As Detroit continues to tout its Project Green Light real-time surveillance program, with plans to eventually propose a mandate that would require thousands of businesses to buy into the program, New Orleans appears to have ceded to privacy advocates and dropped plans to impose a similar requirement.
Early this year, Detroit drew criticism from business owners and the American Civil Liberties Union of Michigan when Mayor Mike Duggan and Councilmember Andre Spivey said they intended to eventually move forward on an ordinance that would require businesses open past 10 p.m. to buy into Project Green Light. The surveillance program requires businesses to pay about $5,000 for cameras and lights, plus additional monthly fees for cloud storage and high-speed internet. The camera footage is then streamed before police and civilian monitors in real time, with the idea that it will help drive down crime. The city says the more than 100 businesses that bought into the program in 2016 saw an 11 percent year-over decrease in crime, on average, though the decline came as the city as a whole also saw a modest reduction in crime.
Additional benefits to Green Light partners include weekly police visits and the treatment of any criminal incident as a "priority 1" emergency, meaning average response times of 14 minutes. In a city that has seen a huge reduction in the number of officers on the streets, some business owners view their enrollment in the program as a way to pay for adequate policing.
In New Orleans, the government shoulders the cost of the cameras, with businesses also able to connect their private surveillance cameras to the city's Real-Time Crime Monitoring Center. The center opened in November. Shortly after, the city planned to make businesses that sell alcohol put up surveillance cameras that connect to the system. But after backlash from businesses and civil liberties advocates, the New Orleans City Council dropped the proposal at the request of Mayor Mitch Landrieu.
According to bestofneworleans.com, the proposed mandate drew criticism from the Office of the Independent Police Monitor, the Music and Culture Coalition of New Orleans, and the ACLU of Louisiana, among others. The outlet reports that community groups, bar and restaurant owners, and residents feared "a camera network unduly attracts prolonged law enforcement exposure and disproportionately puts vulnerable and lower-income neighborhoods under the lens of Big Brother." A Louisiana immigrant advocacy organization, the Congress of Day Laborers, also reportedly rallied against the proposal over fears the surveillance data could be shared with federal immigration enforcement.
Most importantly, however, is the fact that it's not even clear these real-time camera monitoring systems actually reduce crime. (In January, the Detroit Police Department was unable to produce a single example in which the two-year-old technology was able to stop a crime in progress.)
In a recent report looking at New Orleans' program, CityLab reported:
Cities spend millions of dollars every year to install and update surveillance tech, yet there’s limited evidence about whether these extensive networks achieve their stated goals.

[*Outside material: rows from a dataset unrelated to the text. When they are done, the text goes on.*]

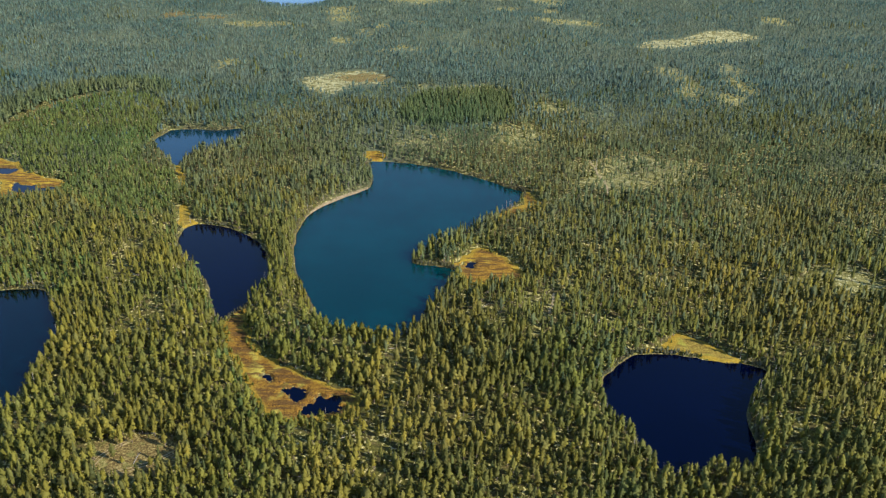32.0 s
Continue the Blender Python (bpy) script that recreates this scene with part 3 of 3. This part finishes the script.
ridge, fringe = ridge[keep], (fringe & (bd < 0.8))[keep]
feet, wd, yd, dd, bd, wall = feet[keep], wd[keep], yd[keep], dd[keep], bd[keep], wall[keep]
feet = np.column_stack([feet, land(feet) - 0.05])
n = len(feet)
size = rs.uniform(0.66, 1.02, n) * (0.84 + 0.36 * rough(feet[:, 0], feet[:, 1], 60.0))
size = np.where(rs.rand(n) < 0.22, size * rs.uniform(0.45, 0.75, n), size)
size = np.where(yd < 0, rs.uniform(0.42, 0.68, n), size)
size = np.where(dd < 0, rs.uniform(0.75, 0.95, n), size)
size = np.where((bd < 3) & (rs.rand(n) < 0.3), size * 0.62, size)
sunny = (bd < 7) & (feet[:, 0] > 48 - (feet[:, 1] - 316) * 0.85) & (feet[:, 1] > 285) & (feet[:, 1] < 356)
size = np.where(sunny, np.maximum(size, 0.85) * 1.1, size)
size = np.where(fringe, rs.uniform(0.16, 0.42, n), size)
size = np.where(wall, rs.uniform(1.1, 1.4, n), size)
size = np.where((nearest(OPEN, feet[:, :2]) < 0) & (feet[:, 1] > 700), size * rs.uniform(0.25, 0.6, n), size)
kind_noise = rough(feet[:, 0] + 300, feet[:, 1], 38.0) * 0.55 + rs.rand(n) * 0.45 - 0.06 * np.clip((feet[:, 1] - 650) / 300, 0, 1)
kind = np.where(kind_noise > np.where(feet[:, 1] < 420, 0.82, 0.77), 1, 0)                  # 1: spruce
kind = np.where((yd < 0) & (rs.rand(n) < 0.80), 2, kind)  # 2: young pine
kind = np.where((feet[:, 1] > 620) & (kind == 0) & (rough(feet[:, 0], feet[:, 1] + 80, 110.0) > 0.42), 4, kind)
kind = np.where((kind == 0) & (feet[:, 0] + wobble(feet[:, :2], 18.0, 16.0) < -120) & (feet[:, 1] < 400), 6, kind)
kind = np.where((kind == 0) & (rs.rand(n) < np.clip((feet[:, 1] - 370) / 190, 0, 1)), 4, kind)   # 4: greener pines, cooled for haze
kind = np.where((kind == 4) & (feet[:, 1] < 430 + 130 * rs.rand(n)), 6, kind)
kind = np.where((kind == 0) & (feet[:, 0] > 105) & (rs.rand(n) < 0.6), 6, kind)
kind = np.where((kind == 4) & (rs.rand(n) < np.clip((feet[:, 1] - 580) / 200, 0, 1)), 5, kind)   # 5: far pines, blue-green tint in place of haze
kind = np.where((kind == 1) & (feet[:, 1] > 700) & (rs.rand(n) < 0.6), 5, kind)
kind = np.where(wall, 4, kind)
kind = np.where((kind == 0) & (rs.rand(n) < 0.30 + np.clip((feet[:, 1] - 380) / 100, 0, 1)), 6, kind)
kind = np.where((kind == 6) & (rs.rand(n) < np.clip((feet[:, 1] - 440) / 140, 0, 1)), 4, kind)
kind = np.where((kind == 6) & (feet[:, 0] > 60) & (rs.rand(n) < np.clip((feet[:, 1] - 270) / 260, 0, 0.6)), 4, kind)
slope = (np.abs(feet[:, 0] - np.interp(-feet[:, 1], [-440, -390, -345, -300, -265], [-30, -2, 18, 40, 60])) < 13) & (feet[:, 1] > 255) & (feet[:, 1] < 440)
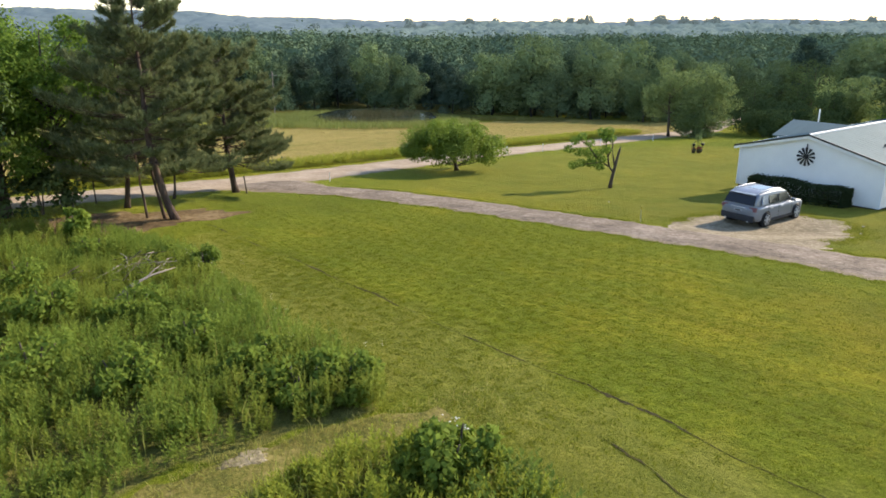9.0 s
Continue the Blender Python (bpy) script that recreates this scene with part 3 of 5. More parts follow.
def crown_leaves(clumps, radii, per, leaf, r, droop=0.15, flat=0.75, inner=0.5, aspect=0.62):
    """Leaves in clumps, denser towards each clump's skin."""
    c = np.repeat(clumps, per, 0)
    rad = np.repeat(radii, per)[:, None]
    dr = random_dirs(len(c), r)
    dist = (inner + (1 - inner) * r.random(len(c)) ** 0.6)[:, None]
    p = c + dr * dist * rad * np.array([1, 1, flat])
    d = unit(np.cross(dr, random_dirs(len(c), r)) + 0.35 * dr + r.normal(0, 0.3, (len(c), 3)) + np.array([0, 0, -droop]))
    ln = leaf * (0.7 + 0.6 * r.random(len(c)))
    return leaf_quads(p, d, ln, ln * aspect, r, dr + np.array([0, 0, 0.35]))


def broadleaf(name, x, y, height, radius, seed, material, label, clumps=60, per=110, leaf=0.2, base_frac=0.25, shape="round", trunk_r=0.16, lean=(0, 0),
              stems=1, category="tree", group="", bark=None, clump_r=0.26, limb_every=3, z=None, inner=0.5):
    """A tree with a tapered trunk, limbs that reach the clumps, and a crown of many leaves with gaps."""
    r = np.random.default_rng(seed)
    z0 = on_land(x, y) if z is None else z
    t = thing(name, pose(x, y, z0 - 0.03), label, category, group)
    bare = height * base_frac
    top = np.array([lean[0], lean[1], height])
    cs, rs = [], []
    mid_z, half = (bare + height) / 2, (height - bare) / 2
    tries = 0
    while len(cs) < clumps and tries < clumps * 30:
        tries += 1
        d = random_dirs(1, r)[0]
        q = r.random() ** 0.42
        hz = mid_z + d[2] * q * half
        k = (hz - bare) / (height - bare)
        if shape == "round":
            w = math.sqrt(max(0.02, 1 - (2 * k - 1) ** 2))
        elif shape == "cone":
            w = 1.05 - 0.85 * k
        elif shape == "egg":
            w = math.sin(math.pi * min(1, (k * 0.85 + 0.12))) ** 0.7
        elif shape == "bun":
            w = math.sin(math.pi * (0.24 + 0.76 * max(0.0, min(1, k)))) ** 0.6
        else:  # umbrella
            w = (1 - k ** 2.2) ** 0.5 if k > 0 else 0.9
        w *= 0.82 + 0.36 * r.random()
        flat_d = unit(np.array([d[0], d[1], 0.0]))
        px = flat_d * q * radius * w
        cs.append(px + top * (hz / height) * np.array([1, 1, 0]) + np.array([0, 0, hz]))
        rs.append(radius * clump_r * (0.65 + 0.7 * r.random()))
    cs, rs = np.array(cs), np.array(rs)
    bm = bmesh.new()
    for s in range(stems):
        a = 2 * math.pi * s / max(stems, 1) + r.random()
        foot = np.array([math.cos(a), math.sin(a), 0]) * (0 if stems == 1 else trunk_r * 2.2)
        crown_foot = top * 0.9 + (foot * 5 if stems > 1 else 0)
        line = trunk_line(foot, crown_foot, height * 0.008, 10, r)
        tr = trunk_r * (1 if stems == 1 else 0.7)
        rad = tr * (1 - np.linspace(0, 1, 10)) ** 0.8 + 0.015
        rad[0] *= 1.35
        add_tube(bm, line, list(rad), 9)
    for c in cs[::limb_every]:
        k = 0.15 + 0.6 * max(0.0, (c[2] - bare) / (height - bare))
        st = line[int(k * 9)] if stems == 1 else line[int(min(8, k * 9))]
        lo = np.array([st[0], st[1], min(st[2], c[2] - 0.15 * height * 0.3)])
        ln = trunk_line(lo, c, height * 0.012, 6, r)
        q = trunk_r * 0.32 * (1 - 0.5 * k)
        add_tube(bm, ln, list(np.linspace(q, 0.012, 6)), 5)
    part("trunk", bm, bark or M_bark, t, "grey-brown trunk and limbs", True)
    v, f = crown_leaves(cs, rs, per, leaf, r, inner=inner)
    part("crown", raw_mesh("crown", v, f, material), None, t)
    return t


def pine(name, x, y, height, seed, label, bare=0.25, reach=3.4, whorls=26, lean=(0, 0), trunk_r=0.2, extra_stems=(), top_round=0.5, needle=0.2, open_from=None, side_boughs=(), outline=None):
    """A pine: flat fans of twigs on level boughs, set with brushes of needles; below open_from (a share of the height) most limbs are bare."""
    r = np.random.default_rng(seed)
    t = thing(name, pose(x, y, on_land(x, y) - 0.04), label, "pine tree")
    line = trunk_line((0, 0, 0), (0, 0, height), height * 0.003, 14, r)
    line = line + np.minimum(1, line[:, 2] / 3.0)[:, None] ** 0.8 * np.array([[lean[0], lean[1], 0]])
    rad = trunk_r * (1 - np.linspace(0, 1, 14)) ** 0.85 + 0.02
    rad[0] *= 1.3
    part("trunk", tube(line, list(rad), 10), M_pinebark, t, "scaly reddish-brown trunk", True)
    for dx, dy, lx, ly, h, tr in extra_stems:
        part("stem", tube(trunk_line((dx, dy, -0.05), (lx, ly, h), 0.03, 8, r), list(np.linspace(tr, tr * 0.5, 8)), 8), M_pinebark, t, "slim leaning side stem", True)
    plan = []  # height, compass angle, length, rise, share of the bough that is bare
    for w in range(whorls):
        k = (w + r.random() * 0.7) / whorls
        hz = height * (bare + (1 - bare) * k * 0.985)
        span = reach * ((1 - k) * 1.1 + 0.04) ** top_round * (0.75 + 0.25 * min(1, k * 4))
        if outline:  # reach by height
            span = float(np.interp(k, *zip(*outline)))
        for b in range(r.integers(4, 7)):
            ln = span * (0.32 + 0.85 * r.random() ** 0.8)
            rise = -0.12 + 0.65 * k * (0.5 + r.random()) + r.normal(0, 0.07)
            empty = 0.3
            if open_from and hz / height < open_from:
                ln *= 0.6
                empty = 1.1 if r.random() < 0.5 else 0.5
            plan.append((hz, r.random() * 6.283, ln, rise, empty))
    plan += [(h, radians(a), ln, rise, 0.32) for h, a, ln, rise in side_boughs]
    tufts_at, dirs = [], []
    for hz, az, ln, rise, empty in plan:
        k = hz / height
        at = np.array([np.interp(hz, line[:, 2], line[:, i]) for i in range(3)])
        out = unit(np.array([math.cos(az), math.sin(az), rise]))
        side = unit(np.cross(out, [0, 0, 1.0]))
        bl = trunk_line(at, at + out * ln, ln * 0.025, 7, r)
        bl[:, 2] += 0.10 * ln * (np.linspace(0, 1, 7) ** 3 - 0.9 * np.sin(np.linspace(0, np.pi, 7)) * (1 - k))
        bm = tube(bl, list(np.linspace(0.034 * (1.25 - k), 0.008, 7)), 4)
        for q in range(int((15 if empty < 1 else 5) * ln)):
            s = max(0.12, min(empty, 0.5)) + (1 - min(empty, 0.5)) * r.random() ** 0.75
            s = min(s, 1.0)
            c = np.array([np.interp(s, np.linspace(0, 1, 7), bl[:, i]) for i in range(3)])
            sg = 1 if q % 2 else -1
            twig = unit(out * 0.75 + side * sg * (0.4 + 0.8 * r.random()) + np.array([0, 0, 0.05 + 0.25 * r.random() + 0.5 * s * s]))
            tl = (0.18 + 0.42 * ln * (1.15 - s)) * (0.35 + 0.65 * r.random())
            e = c + twig * tl + np.array([0, 0, r.normal(0, 0.05)])
            if q % (3 if empty < 1 else 1) == 0:
                add_tube(bm, [c, (c + e) / 2 + r.normal(0, 0.02, 3), e], [0.008, 0.006, 0.003], 3, False)
            if empty < 1:
                for u in (0.4, 0.7, 1.0):
                    tip = c + (e - c) * u + np.array([0, 0, 0.16 * tl * u * u])
                    tufts_at.append(tip + r.normal(0, 0.025, 3))
                    dirs.append(unit(twig * (0.8 - 0.3 * u) + np.array([0, 0, 0.35 + 0.6 * u])))
        part("bough", bm, M_pinebark, t, "", True)
    tufts_at, dirs = np.array(tufts_at), np.array(dirs)
    per = 11
    p = np.repeat(tufts_at, per, 0) + r.normal(0, 0.03, (len(tufts_at) * per, 3))
    d = unit(np.repeat(dirs, per, 0) + r.normal(0, 0.42, (len(p), 3)))
    ln = needle * (0.6 + 0.7 * r.random(len(p)))
    v, f = leaf_quads(p, d, ln, 0.022 + 0.016 * r.random(len(p)), r)
    part("needles", raw_mesh("needles", v, f, M_needle), None, t, "dense dark green needles")
    return t


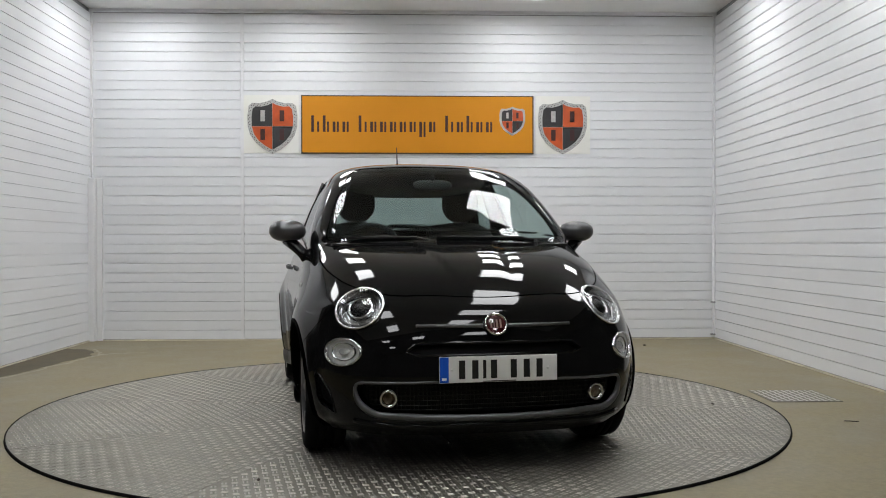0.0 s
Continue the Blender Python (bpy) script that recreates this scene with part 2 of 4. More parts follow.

In a letter to the city council, New Orleans’ independent police monitor noted that studies of other cities’ surveillance systems have found no significant reduction in crime. Even the most favorable reports “could not conclusively prove that the presence of surveillance cameras always deters crime,” the letter said. London, the second-most-surveilled city in the world, has seen virtually no change in its crime rate since its cameras were installed in the 1980s.
Civil liberties advocates in Detroit have questioned whether the reported 11 percent drop in crime at Green Light locations is directly attributable to the surveillance video, noting that additional police visits and light fixtures likely skew the data.
A proposal to require late-night businesses in Detroit to purchase surveillance cameras will not come until at least next January, officials have said.